If my father never became a headmaster, the road might have been more perilous as a teacher. The OECD says that the American teacher works more teaching hours than any other country, on a pay scale that increases at a slower rate than many other places. The profession has a high rate of burnout here and teachers face demoralising budget cuts across the country.
So who knows if my father would have found the same income security and job satisfaction that he did? Or maybe, faced with the demands of providing for a family in a country without the same safety nets,he might have chosen a more lucrative field that he was not so passionate about.
So there's less certainty, here. Which puts more importance on to where we were physically raised. I spent the first seven years of my life in Otahuhu, a suburb of our country's largest city with its own problems with crime and gangs. The closest American equivalent would be Harlem or Compton, but that's probably not a fair comparison.
I moved to Havelock North when I was seven and lived there until I was 17. It is as prosperous as it is largely because of its natural resources and its proximities to Wellington and Auckland, but in American terms it could really be small town X, situated anywhere between Oregon and North Carolina that could support vineyards.
I wonder too, whether in this alternate reality my parents would have still been able to send their four children to private schools, which over here have exorbitant tuition costs. Private schools are also more exclusive in the USA. We might've been collectively thrown into the large public schools system and in the wrong circumstances, slipped through the cracks.
So already, by the time I'm 17, in this alternative American reality there are several greyer areas and risks, and I would've had to work much harder than I did, in order to overcome potential geographic and economic disadvantages.
Universities are much more hierarchical in the USA: there're the Ivy Leagues, a level of more elite private and state schools, the large party schools, the tech schools, community colleges, and so on. I didn't work that hard in my last year at school, because in retrospect I knew that I only had to limp over a certain marker and I would have automatic entry into whatever Bachelor of Arts program I fancied. New Zealand's five major universities have different strengths and emphases, but they're considered to be of the same grade and quality.
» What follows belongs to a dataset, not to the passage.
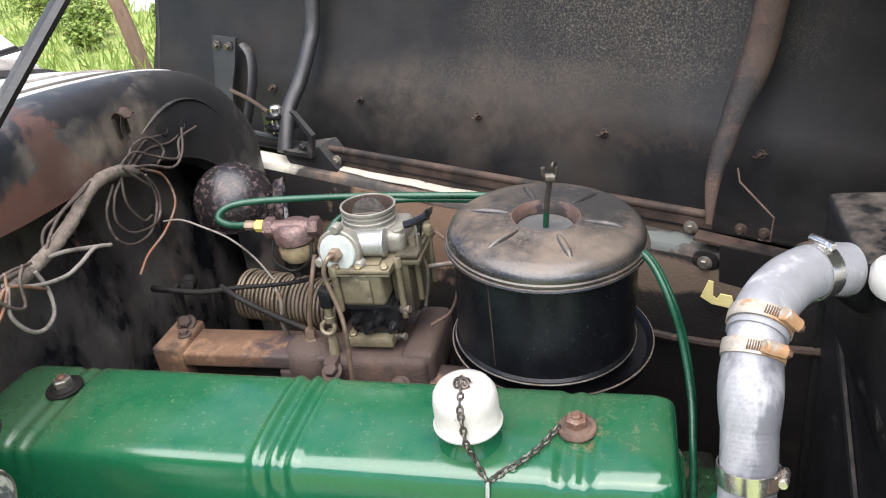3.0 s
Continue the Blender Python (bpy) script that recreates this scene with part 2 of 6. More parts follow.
M["black_gloss"] = surface("black_bakelite", (0.010, 0.010, 0.011), 0.22, vary=0.3, scale=30, layers=(((0.07, 0.06, 0.05), 40, 0.62, 0.75, 0.8, 0),))
M["black_metal"] = surface("dirty_black_paint", (0.018, 0.018, 0.019), 0.45, vary=0.4, scale=12, bump=0.2, layers=(((0.10, 0.085, 0.07), 20, 0.60, 0.74, 0.85, 0), ((0.10, 0.05, 0.03), 34, 0.68, 0.76, 0.9, 0)), up_dust=(((0.060, 0.052, 0.043), 0.45, 0.72, 0.8, 20),))
# greasy parts, and the shade coloured into tube grooves, manifold slot and clip holes
M["grime_and_shade"] = surface("black_grime_and_shade", (0.010, 0.009, 0.008), 0.6, vary=0.5, scale=14, bump=0.5, spec=0.25, layers=(((0.05, 0.038, 0.026), 18, 0.62, 0.76, 0.9, 0),))
# last two speckles: low dust, plus the warm lit look of the lower hood
M["hood"] = surface("hood_underside_paint", (0.0108, 0.0104, 0.0104), 0.44, vary=0.5, scale=5, bump=0.15, grain=420, spec=0.24,
                    speckle=((DUST_AT, (0.30, 0.30, 0.13), (0.125, 0.109, 0.083), 330, 0.48, 0.68), ((0.34, -0.02, 0.13), (0.24, 0.30, 0.030), (0.070, 0.060, 0.046), 200, 0.44, 0.68), (LIT_DUST_LOW, (0.30, 0.30, 0.030), (0.050, 0.034, 0.025), 60, 0.44, 0.72), ((0.22, -0.05, 0.08), (0.36, 0.30, 0.09), (0.052, 0.043, 0.034), 26, 0.25, 0.62)),
                    layers=(((0.023, 0.020, 0.017), 3.2, 0.44, 0.74, 0.7, 0), ((0.070, 0.062, 0.050), 420, 0.64, 0.72, 0.9, 0), ((0.026, 0.018, 0.014), 6, 0.54, 0.78, 0.7, 0), ((0.11, 0.10, 0.085), 300, 0.72, 0.78, 0.9, 0), ((0.006, 0.006, 0.007), 5, 0.54, 0.74, 0.36, 0)))
# second zone colours in the dark of the recess, low beside the engine
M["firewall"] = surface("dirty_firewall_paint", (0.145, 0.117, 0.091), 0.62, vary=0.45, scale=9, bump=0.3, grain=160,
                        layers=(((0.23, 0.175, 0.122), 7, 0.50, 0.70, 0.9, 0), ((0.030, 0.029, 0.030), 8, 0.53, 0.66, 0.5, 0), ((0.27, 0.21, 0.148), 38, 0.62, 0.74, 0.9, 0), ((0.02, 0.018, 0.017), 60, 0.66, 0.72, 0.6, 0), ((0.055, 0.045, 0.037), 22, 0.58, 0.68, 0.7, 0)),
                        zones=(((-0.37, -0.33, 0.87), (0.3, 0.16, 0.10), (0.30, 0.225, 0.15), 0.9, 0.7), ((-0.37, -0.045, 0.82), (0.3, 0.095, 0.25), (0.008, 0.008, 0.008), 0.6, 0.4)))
M["firewall_brow"] = surface("firewall_brow_paint", (0.050, 0.046, 0.043), 0.46, vary=0.45, scale=12, bump=0.12,
                             layers=(((0.125, 0.104, 0.082), 10, 0.54, 0.72, 0.9, 0), ((0.014, 0.015, 0.018), 8, 0.54, 0.66, 0.36, 0), ((0.17, 0.145, 0.12), 42, 0.64, 0.76, 0.9, 0)), up_dust=(((0.15, 0.134, 0.112), 0.56, 0.80, 0.7, 24),),
                             speckle=(((-0.37, 0.330, 1.236), (0.2, 0.110, 0.036), (0.155, 0.124, 0.094), 30, 0.28, 0.60), ((-0.37, 0.04, 1.27), (0.2, 0.13, 0.09), (0.020, 0.021, 0.024), 24, 0.54, 0.66), ((-0.37, -0.20, 1.25), (0.2, 0.13, 0.05), (0.020, 0.022, 0.028), 13, 0.44, 0.60)),
                             cover=0.85, zones=(((-0.37, 0.575, 1.22), (0.2, 0.150, 0.14), (0.009, 0.009, 0.010), 0.6, 1.0), ((-0.37, 0.030, 1.265), (0.2, 0.082, 0.066), (0.128, 0.054, 0.038), 0.6, 1.6), ((-0.37, 0.180, 1.222), (0.2, 0.130, 0.034), (0.120, 0.054, 0.039), 0.6, 1.6), ((-0.37, 0.330, 1.297), (0.2, 0.200, 0.020), (0.017, 0.017, 0.019), 0.42, 1.4), ((-0.37, 0.230, 1.265), (0.2, 0.034, 0.05), (0.085, 0.044, 0.034), 0.6, 1.5), ((-0.37, 0.125, 1.300), (0.2, 0.075, 0.045), (0.018, 0.020, 0.024), 0.36, 1.3)))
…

If I didn't work harder in the USA, and get into a better school, this would then harm my chances in the job market. I'd probably be repaying a much steeper student loan too, upon graduation. American tertiary education is exponentially more expensive, I know this from experience. I worked out recently that I could fund my child to live and study and travel to New Zealand for their entire undergraduate education for about the same price as a single year at a private American school.
I also had two surgeries when I was 17, which would have placed a much harder financial burden on my parents. But we've already tackled health insurance.
Who knows where I would then be upon graduation? Would I have been so financially burdened that further postgraduate study would've been completely out of the question? Would I have surrendered myself at this point to the American predilection for spending considerably beyond my means? Given the smaller percentage of Americans that have a passport, would I have still travelled as I did? It would probably be just as unrealistic in either world for me to be a homeowner by the time I was 27, but might I have given into the flood of cheap mortgages and now be facing foreclosure?
A little bit of fantasy projection for you today, but I think it raises a good point. The potential for geographic, economic and systemic disadvantage grows disproportionately as you move down the totem pole of privilege in the US. In New Zealand, this is definitely not so pronounced. We're a little more egalitarian by design.
So how might your life have been different?